UK Prime Minister Theresa May and Saudi Crown Mohammed bin Salman, March 2018 (Leon Neal/Getty)
Co-written with Tom Levitt and published by the Guardian:
Saudi exiles living in the UK have spoken of threats to their lives and harassment over their support for improvements in human rights in their home country.
Saudi Arabia has been attempting to present itself as a reformed state since the murder of the journalist Jamal Khashoggi by a Saudi hit squad at its consulate in Istanbul in 2018.
It has spent billions on sporting deals and promoting tourism in the country and was recently named host of a UN Commission on Women’s Rights, despite what Amnesty International called its “abysmal” record.
However, Saudis living in the UK say they have faced a barrage of threats and abuse after speaking out on rights and the Saudi authorities’ jailing of women’s rights activists.
In one case, a knife was left outside the London home of a human rights activist. His wife and son were approached separately and told that if they disagreed with his views, they could get help from the Saudi Embassy.
“As a father, it really left me worried,” said Yahya Assiri, who has run the human rights organisation ALQST (al-qist means “justice” in Arabic) since 2014. “For the first time, the threat felt real.
“I took my kids away from my own country and brought them here to the UK because it says it upholds democratic values and human rights,” he said.
“There’s No Place That’s Really Safe”
Saudi Arabia, along with Iran, Russia, and Turkey, has been identified by activists as one of the biggest perpetrators of attacks on people outside its borders in a tactic known as transnational repression, which aims to stifle debate or criticism from exiles and refugees who have fled abroad.
At least half a dozen threats to life to Saudis living in exile in the UK and elsewhere in Europe have been reported by the US-based human rights organisation Freedom House.
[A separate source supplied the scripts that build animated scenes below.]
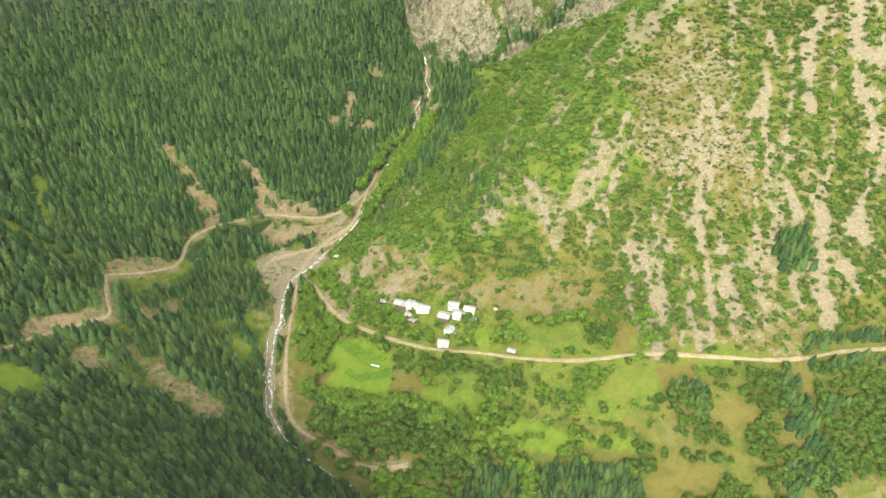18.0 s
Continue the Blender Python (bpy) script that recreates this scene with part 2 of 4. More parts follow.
STRIPS = [([(-537, 1182), (-512, 1171), (-488, 1156), (-463, 1134), (-433, 1096), (-385, 1041), (-341, 972), (-328, 945)], 11), ([(-333, 1449), (-322, 1436), (-313, 1408), (-302, 1367), (-285, 1309), (-250, 1222), (-215, 1157), (-183, 1105)], 12),
          ([(-398, 1316), (-368, 1288), (-331, 1266), (-312, 1290), (-300, 1340)], 30), ([(-331, 1262), (-326, 1212), (-324, 1136)], 10), ([(-204, 1101), (-159, 1046), (-114, 998), (-74, 966)], 12), ([(-109, 1106), (-105, 1062), (-94, 1015)], 7)]
CUTTING = [(-188, 1408), (-132, 1436), (-69, 1480), (-17, 1499), (19, 1520), (57, 1548)]
CLEARINGS = [(-241, 970, 11), (-216, 1005, 12), (-182, 895, 13), (-238, 989, 16), (-205, 920, 20), (-169, 913, 18), (-323, 931, 22), (77, 934, 18), (-276, 935, 9), (-300, 960, 14), (-225, 900, 12), (60, 900, 14)]
BARE_SPOTS = [(311, 1311, 14), (262, 1268, 11), (250, 1250, 8), (228, 1232, 11), (276, 1231, 10), (15, 1182, 8)]
EROSION = [([(112, 1050), (150, 1062), (198, 1062)], 7), ([(230, 1236), (262, 1228), (290, 1232)], 5), ([(-18, 907), (7, 932)], 6), ([(30, 1150), (46, 1128)], 6)]
GRAVEL = [(84, 1012), (120, 1040), (163, 1028), (175, 1010), (156, 996), (124, 984), (100, 960), (94, 975)]
FARM_MEADOW = [(-226, 460), (-219, 482), (-240, 506), (-247, 527), (-229, 545), (-207, 565), (-196, 576), (-173, 587), (-159, 615), (-137, 616), (-102, 596), (-81, 575), (-63, 547), (-28, 518), (-29, 494), (-47, 475), (-52, 456),
               (-30, 447), (3, 449), (18, 440), (14, 426), (30, 412), (60, 360), (0, 300), (-200, 300), (-330, 400), (-290, 440)]
SLOPE_BROWN = [(-98, 508), (-55, 518), (-28, 518), (-40, 488), (-50, 457), (-97, 455), (-154, 455), (-165, 464), (-125, 482)]
LOWER_BROWN = [(-140, 452), (-57, 446), (1, 442), (3, 418), (-30, 406), (-20, 380), (-111, 380), (-127, 424)]
MEADOW_PARTS = [([(-140, 615), (-79, 573), (-71, 542), (-84, 512), (-115, 516), (-143, 544), (-126, 572)], 0.85, 0.3, 0.0, 0.0), ([(-166, 533), (-142, 539), (-115, 516), (-154, 503), (-167, 487), (-173, 474), (-184, 456), (-218, 444), (-223, 450), (-213, 478), (-185, 508)], 0.58, 0.6, 0.0, 0.0),
                ([(-115, 512), (-96, 511), (-96, 497), (-125, 482), (-140, 474), (-163, 467), (-173, 474), (-154, 501)], 0.05, 0.95, 0.4, 0.3), (SLOPE_BROWN, 0.2, 0.8, 0.34, 0.2), ([(-43, 518), (-28, 514), (-34, 490), (-49, 496)], 0.2, 0.7, 0.2, 0.62),
                (LOWER_BROWN, 0.28, 0.72, 0.3, 0.15), ([(-47, 454), (1, 454), (29, 474), (37, 494), (32, 473), (4, 447), (-21, 445)], 0.1, 0.8, 0.6, 0.35)]
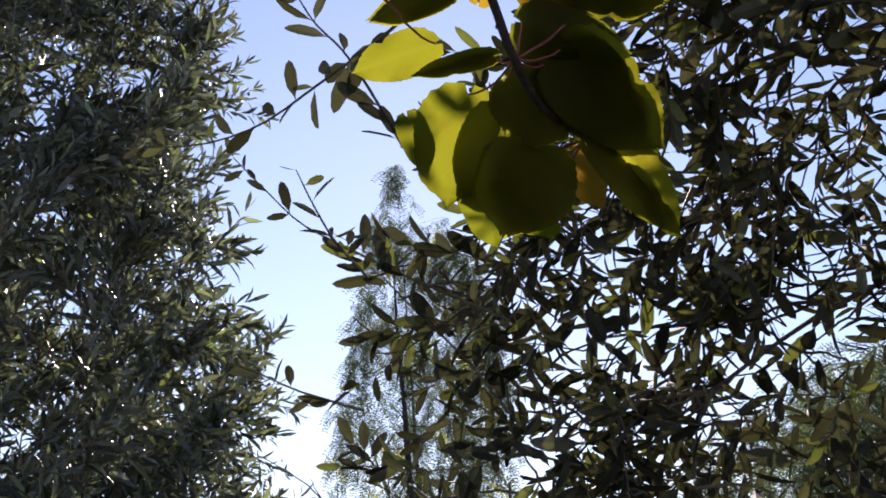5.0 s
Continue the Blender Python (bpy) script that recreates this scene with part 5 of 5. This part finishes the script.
def bear(spur, *leaves):
    """Leaves of one spur: base, tip, width, shading (0 none, 1 cover leaves added to shade all of it, 2 to 5 one added
    to shade the base, the tip or a side) and 1 for a golden one.
    """
    SPURS.setdefault(spur, []).extend(leaves)


bear("upper",
     ((-0.337, 0.477, 3.088), (-0.294, 0.510, 3.064), 0.038, 0, 0),
     ((-0.289, 0.480, 3.119), (-0.287, 0.532, 3.095), 0.048, 0, 0),
     ((-0.258, 0.489, 3.136), (-0.242, 0.525, 3.098), 0.049, 0, 0),
     ((-0.222, 0.494, 3.118), (-0.171, 0.531, 3.117), 0.030, 4, 0),
     ((-0.287, 0.549, 3.078), (-0.229, 0.562, 3.071), 0.048, 5, 1),
     ((-0.307, 0.565, 3.070), (-0.338, 0.557, 3.080), 0.043, 0, 0),
     ((-0.231, 0.609, 3.043), (-0.257, 0.572, 3.053), 0.034, 0, 0),
     ((-0.214, 0.602, 3.027), (-0.192, 0.638, 3.012), 0.032, 4, 1),
     ((-0.157, 0.620, 3.052), (-0.166, 0.660, 2.989), 0.067, 3, 0),
     ((-0.144, 0.556, 3.060), (-0.198, 0.548, 3.070), 0.041, 4, 0),
     ((-0.102, 0.561, 3.062), (-0.031, 0.555, 3.057), 0.055, 4, 0))
bear("spur_tip",
     ((-0.106, 0.574, 3.049), (-0.028, 0.598, 3.016), 0.032, 1, 0),
     ((-0.128, 0.591, 3.044), (-0.093, 0.641, 3.015), 0.042, 3, 0),
     ((-0.058, 0.617, 3.069), (-0.026, 0.632, 3.039), 0.029, 0, 0),
     ((-0.056, 0.517, 3.129), (-0.056, 0.551, 3.118), 0.035, 0, 1),
     ((-0.038, 0.540, 3.124), (-0.022, 0.554, 3.097), 0.018, 0, 0),
     ((0.011, 0.511, 3.134), (-0.011, 0.587, 3.088), 0.029, 4, 0),
     ((0.043, 0.513, 3.131), (0.018, 0.571, 3.070), 0.024, 5, 0),
     ((-0.105, 0.597, 3.083), (-0.057, 0.629, 3.074), 0.024, 0, 0))
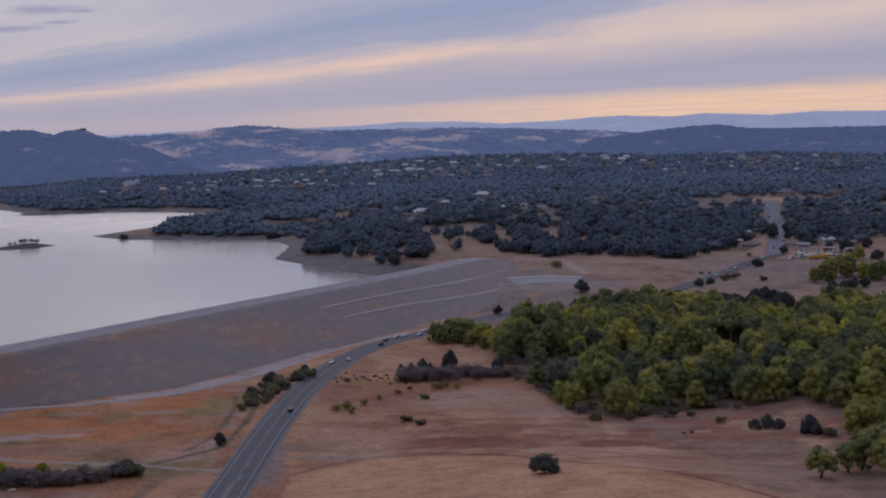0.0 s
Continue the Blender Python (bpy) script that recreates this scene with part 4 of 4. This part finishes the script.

The Saudi journalist and film-maker Safa al-Ahmad said:
If they decide to go after you, there’s no place that’s really safe. When they decide to kidnap someone, they can do it in any country. They murdered Jamal [Khashoggi] and now it’s business as usual. They were never held accountable.
Exiles living in the UK and elsewhere also fear for the safety of their relatives still living in Saudi Arabia. Activists say the Riyadh authorities retaliate against family members in an effort to coerce those living in exile to return to the country.
Joey Shea, Saudi Arabia researcher at Human Rights Watch, explained:
It’s very rare that they’ve managed to get their whole family out of Saudi, so those who remain are extremely vulnerable.
The physical risks here [in the UK] and the risk to family members back in Saudi Arabia are huge.
The Saudis pioneered a lot of the transnational repression we see today, including using death sentences and decades-long sentences in retaliation against people whose family members are active abroad.
One of Fawzia al-Otaibi’s sisters was banned from leaving Saudi Arabia and another was jailed for 11 years after she herself had been forced to flee the country over her social media posts in support of women’s rights.
“I believe they are punishing and torturing my sisters because they are unable to punish me,” said al-Otaibi, who added that she continued to be threatened while in exile in the UK.
Almost daily [I am receiving] death threats saying that they will poison me and send people loyal to their homeland to kill me at any cost, so that no one will imitate me.
They tell me I’m a traitor not just for the purpose of saying it as a kind of bullying, because that’s exactly what they said about Khashoggi. And if they call a person a traitor, it means that they threaten to punish [them] as a traitor, which is to kill.